**DESCRIPTION OF THE TASK**: Count the lines below that contain the word "degrees", and report only that number.

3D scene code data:

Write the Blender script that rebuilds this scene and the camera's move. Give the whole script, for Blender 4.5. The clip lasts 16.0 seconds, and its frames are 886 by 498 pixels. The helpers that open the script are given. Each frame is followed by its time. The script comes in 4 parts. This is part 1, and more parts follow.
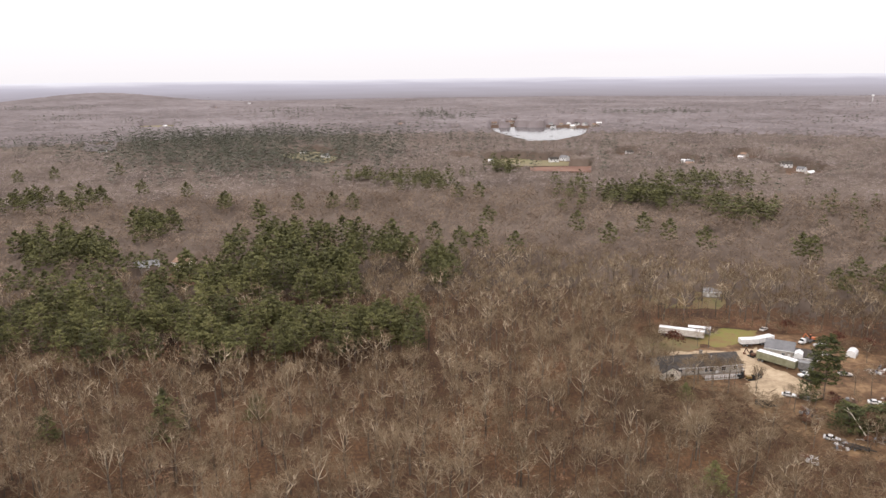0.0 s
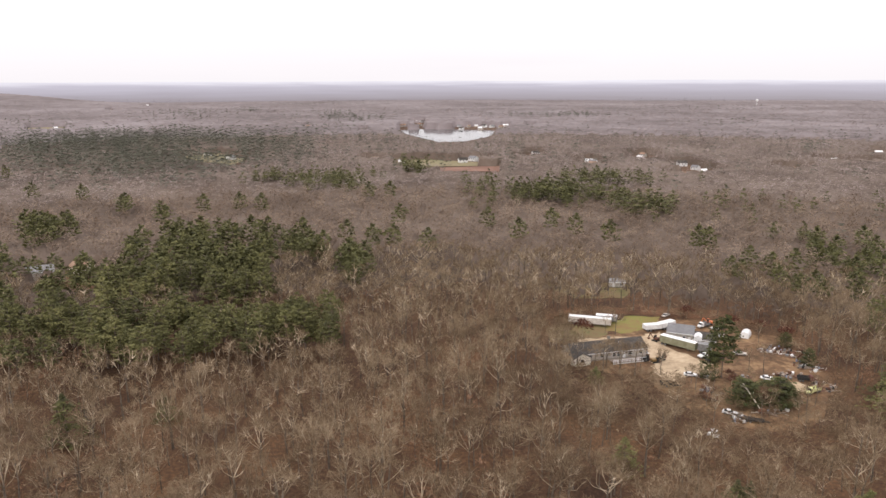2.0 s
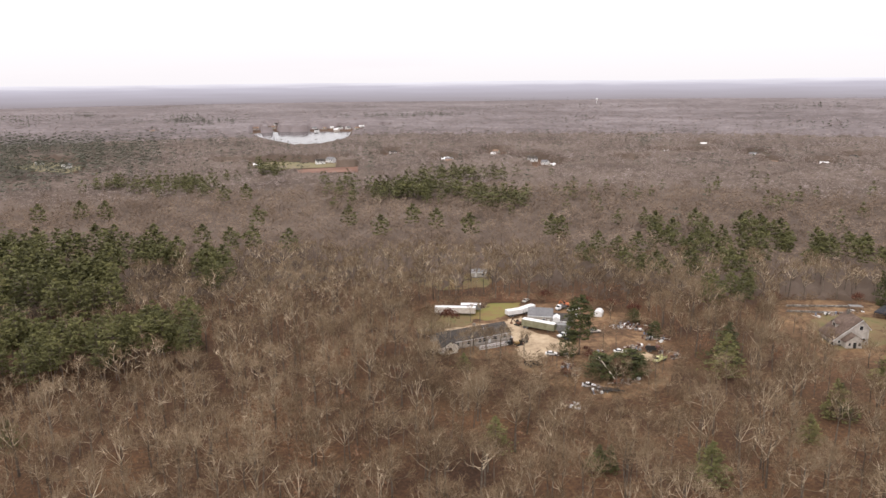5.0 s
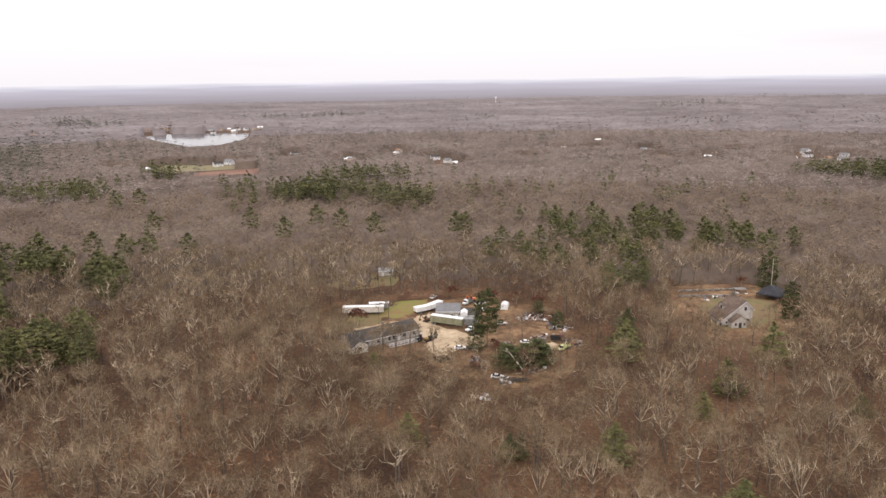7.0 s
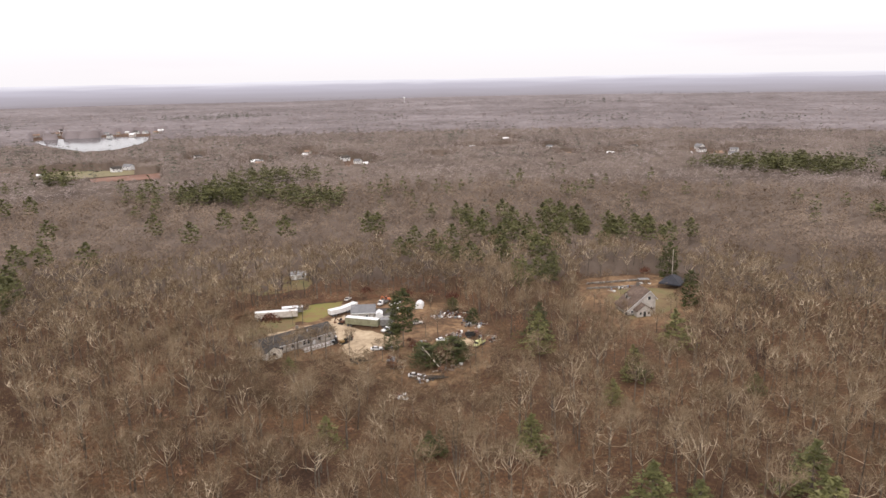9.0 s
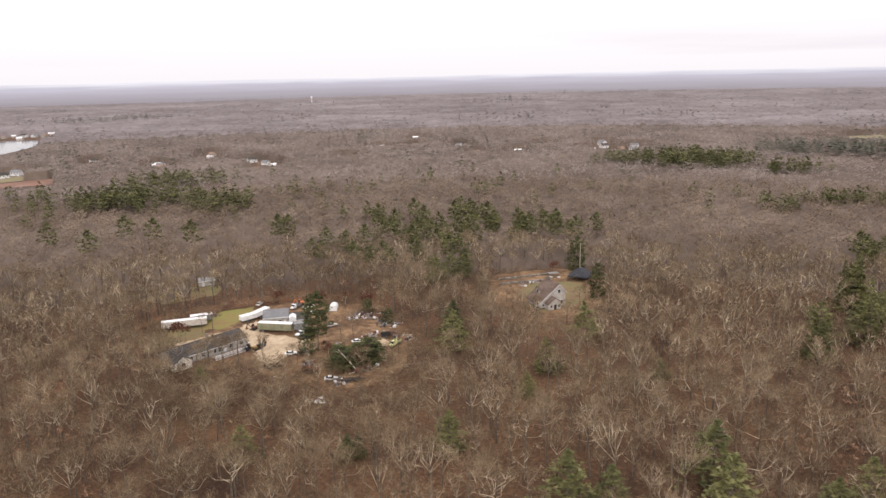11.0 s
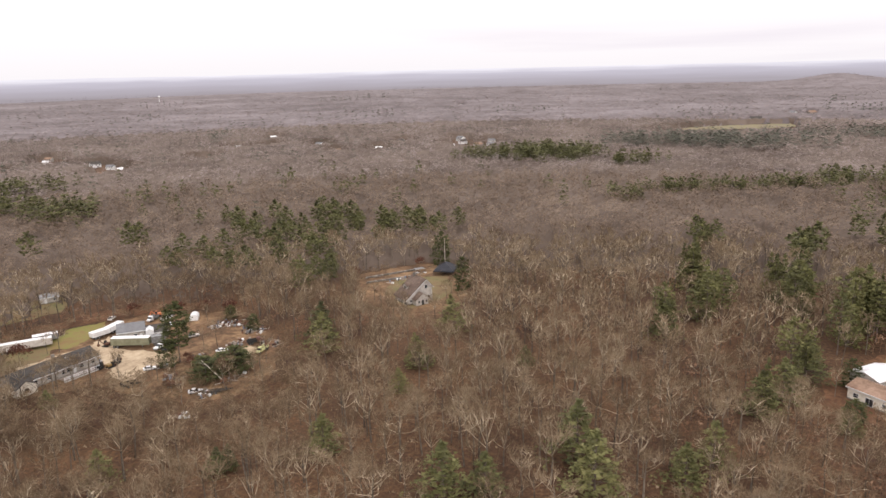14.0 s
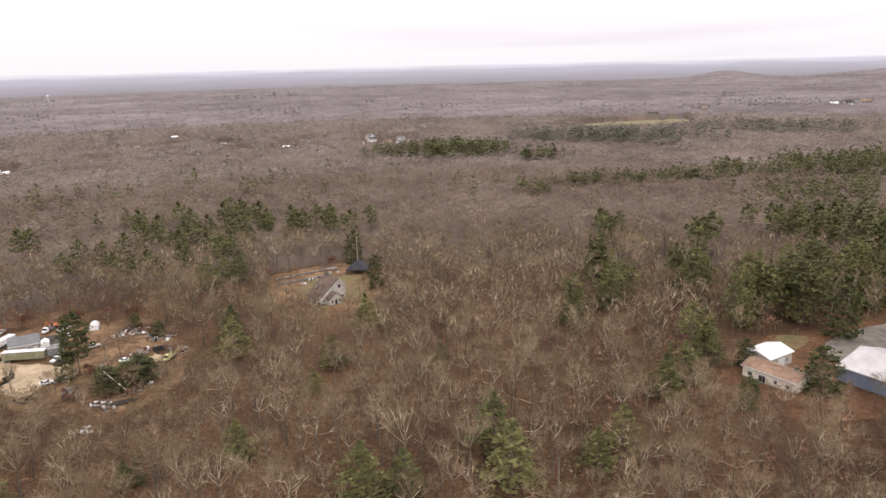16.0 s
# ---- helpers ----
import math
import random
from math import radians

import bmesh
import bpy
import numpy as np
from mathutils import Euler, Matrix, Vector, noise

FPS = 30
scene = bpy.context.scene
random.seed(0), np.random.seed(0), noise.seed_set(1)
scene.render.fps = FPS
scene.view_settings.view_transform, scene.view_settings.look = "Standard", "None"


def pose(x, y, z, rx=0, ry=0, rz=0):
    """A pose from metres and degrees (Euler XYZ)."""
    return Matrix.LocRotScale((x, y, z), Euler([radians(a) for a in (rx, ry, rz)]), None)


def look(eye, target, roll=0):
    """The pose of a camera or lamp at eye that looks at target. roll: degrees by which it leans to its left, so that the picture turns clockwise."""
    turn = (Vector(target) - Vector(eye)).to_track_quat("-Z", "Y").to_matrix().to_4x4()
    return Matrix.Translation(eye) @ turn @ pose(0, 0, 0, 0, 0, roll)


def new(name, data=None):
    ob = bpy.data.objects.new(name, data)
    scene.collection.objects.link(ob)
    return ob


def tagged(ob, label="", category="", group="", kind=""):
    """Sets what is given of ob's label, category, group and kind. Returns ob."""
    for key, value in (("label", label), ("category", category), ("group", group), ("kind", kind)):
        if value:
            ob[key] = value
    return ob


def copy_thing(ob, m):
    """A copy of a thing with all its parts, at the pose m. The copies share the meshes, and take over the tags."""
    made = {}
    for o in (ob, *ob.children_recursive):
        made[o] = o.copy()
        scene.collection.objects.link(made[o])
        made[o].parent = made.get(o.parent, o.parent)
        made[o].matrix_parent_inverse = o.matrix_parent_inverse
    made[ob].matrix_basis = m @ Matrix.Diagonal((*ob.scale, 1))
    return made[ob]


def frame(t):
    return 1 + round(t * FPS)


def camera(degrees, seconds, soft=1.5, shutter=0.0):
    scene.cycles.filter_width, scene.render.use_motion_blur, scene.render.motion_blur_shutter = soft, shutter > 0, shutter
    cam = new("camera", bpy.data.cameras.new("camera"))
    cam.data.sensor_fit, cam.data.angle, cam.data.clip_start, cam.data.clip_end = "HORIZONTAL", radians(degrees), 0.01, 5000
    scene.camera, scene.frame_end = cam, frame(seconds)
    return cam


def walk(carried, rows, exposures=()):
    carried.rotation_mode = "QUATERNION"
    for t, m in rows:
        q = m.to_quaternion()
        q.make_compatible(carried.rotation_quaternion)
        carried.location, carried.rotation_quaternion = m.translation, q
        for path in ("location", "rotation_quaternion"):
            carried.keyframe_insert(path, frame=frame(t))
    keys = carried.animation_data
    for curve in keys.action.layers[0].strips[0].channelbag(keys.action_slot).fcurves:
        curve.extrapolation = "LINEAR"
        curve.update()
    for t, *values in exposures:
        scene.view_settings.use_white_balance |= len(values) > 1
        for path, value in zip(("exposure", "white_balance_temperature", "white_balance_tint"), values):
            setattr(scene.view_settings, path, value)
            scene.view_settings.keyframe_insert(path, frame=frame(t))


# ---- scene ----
cam = camera(63.2, 16.0, soft=1.5)
ROWS = [
    (0, 0.0, 0.0, 95.0, 76.6, 0.7, -0.0),
    (0.5, -0.33, -0.36, 94.12, 76.64, 0.5, -1.79),
    (1, -0.63, -0.71, 93.32, 76.7, 0.38, -3.58),
    (1.5, -0.91, -1.03, 92.61, 76.78, 0.29, -5.37),
    (2, -1.16, -1.34, 91.99, 76.82, 0.21, -7.16),
    (2.5, -1.39, -1.64, 91.44, 76.89, 0.21, -9.0),
    (3, -1.61, -1.91, 90.96, 76.92, 0.22, -10.83),
    (3.5, -1.8, -2.18, 90.56, 76.94, 0.29, -12.7),
    (4, -1.98, -2.42, 90.21, 76.96, 0.41, -14.59),
    (6.5, -2.62, -3.45, 89.3, 76.8, 0.78, -24.35),
    (7, -2.71, -3.62, 89.25, 76.79, 0.84, -26.22),
    (7.5, -2.78, -3.78, 89.23, 76.78, 0.89, -28.05),
    (8, -2.85, -3.92, 89.24, 76.74, 0.94, -29.82),
    (8.5, -2.91, -4.06, 89.28, 76.72, 1.05, -31.58),
    (9, -2.96, -4.19, 89.33, 76.68, 1.08, -33.35),
    (11.5, -3.13, -4.69, 89.74, 76.39, 1.3, -42.32),
    (12, -3.16, -4.77, 89.82, 76.32, 1.37, -44.21),
    (12.5, -3.18, -4.84, 89.89, 76.24, 1.39, -46.07),
    (13, -3.21, -4.91, 89.95, 76.15, 1.39, -47.92),
    (13.5, -3.23, -4.97, 89.98, 76.07, 1.42, -49.7),
    (14, -3.27, -5.02, 89.99, 76.01, 1.39, -51.45),
    (14.5, -3.3, -5.08, 89.97, 75.92, 1.41, -53.21),
    (15, -3.34, -5.13, 89.92, 75.86, 1.38, -54.99),
    (15.5, -3.38, -5.17, 89.83, 75.76, 1.39, -56.82),
    (16, -3.44, -5.22, 89.7, 75.68, 1.36, -58.6),
]
walk(cam, [(t, pose(x, y, z, rx, ry, rz)) for t, x, y, z, rx, ry, rz in ROWS], exposures=[(0.0, 0.0)])

# ---- sky and light: a bright overcast afternoon in late autumn ----
world = bpy.data.worlds.new("overcast_sky")
scene.world = world
world.use_nodes = True
wn, wl = world.node_tree.nodes, world.node_tree.links
wn.clear()
SUN_AZ, SUN_EL = 222.0, 34.0


def wnode(kind, **props):
    n = wn.new(kind)
    for k, v in props.items():
        n.inputs[k.replace("_", " ")].default_value = v
    return n


def wmath(op, a, b=0.0, clamp=False):
    n = wn.new("ShaderNodeMath")
    n.operation, n.use_clamp = op, clamp
    for i, v in enumerate((a, b)):
        if isinstance(v, (int, float)):
            n.inputs[i].default_value = v
        else:
            wl.new(v, n.inputs[i])
    return n.outputs[0]


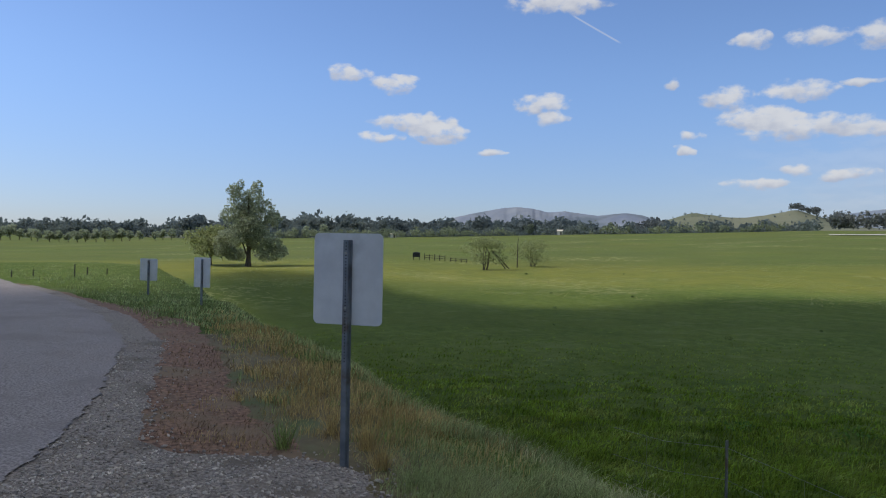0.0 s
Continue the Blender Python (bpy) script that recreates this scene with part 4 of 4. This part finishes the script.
part("chimney", bm, STUCCO, house)


def shed(az, el, deg, h, label, mat=WHITE_PAINT, roof=METAL_ROOF, depth=3.0, group="farm sheds"):
    p, d = stand(az, el, 700, 150)
    w = max(2.5, d * radians(deg))
    s = thing("shed", p - Vector((0, 0, 0.2)), label, "shed", group, turn=az)
    bm = bmesh.new()
    box(bm, (0, 0, h / 2), (w, depth, h), 0.03)
    part("wall", bm, mat, s)
    bm = bmesh.new()
    a = [bm.verts.new(q) for q in ((-w / 2 - 0.3, -depth / 2 - 0.4, h), (w / 2 + 0.3, -depth / 2 - 0.4, h), (w / 2 + 0.3, depth / 2 + 0.4, h), (-w / 2 - 0.3, depth / 2 + 0.4, h))]
    b = [bm.verts.new(q) for q in ((-w / 2 - 0.3, 0, h + 0.2 * depth), (w / 2 + 0.3, 0, h + 0.2 * depth))]
    for f in ((a[0], a[1], b[1], b[0]), (a[2], a[3], b[0], b[1]), (a[1], a[2], b[1]), (a[3], a[0], b[0]), a[::-1]):
        bm.faces.new(f)
    part("roof", bm, roof, s)
    bm = bmesh.new()
    box(bm, (0.2 * w, -depth / 2 - 0.02, 0.42 * h), (min(1.2, 0.3 * w), 0.08, 0.8 * h), 0.02)
    part("door", bm, WOOD_GREY, s)
    return s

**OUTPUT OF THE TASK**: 4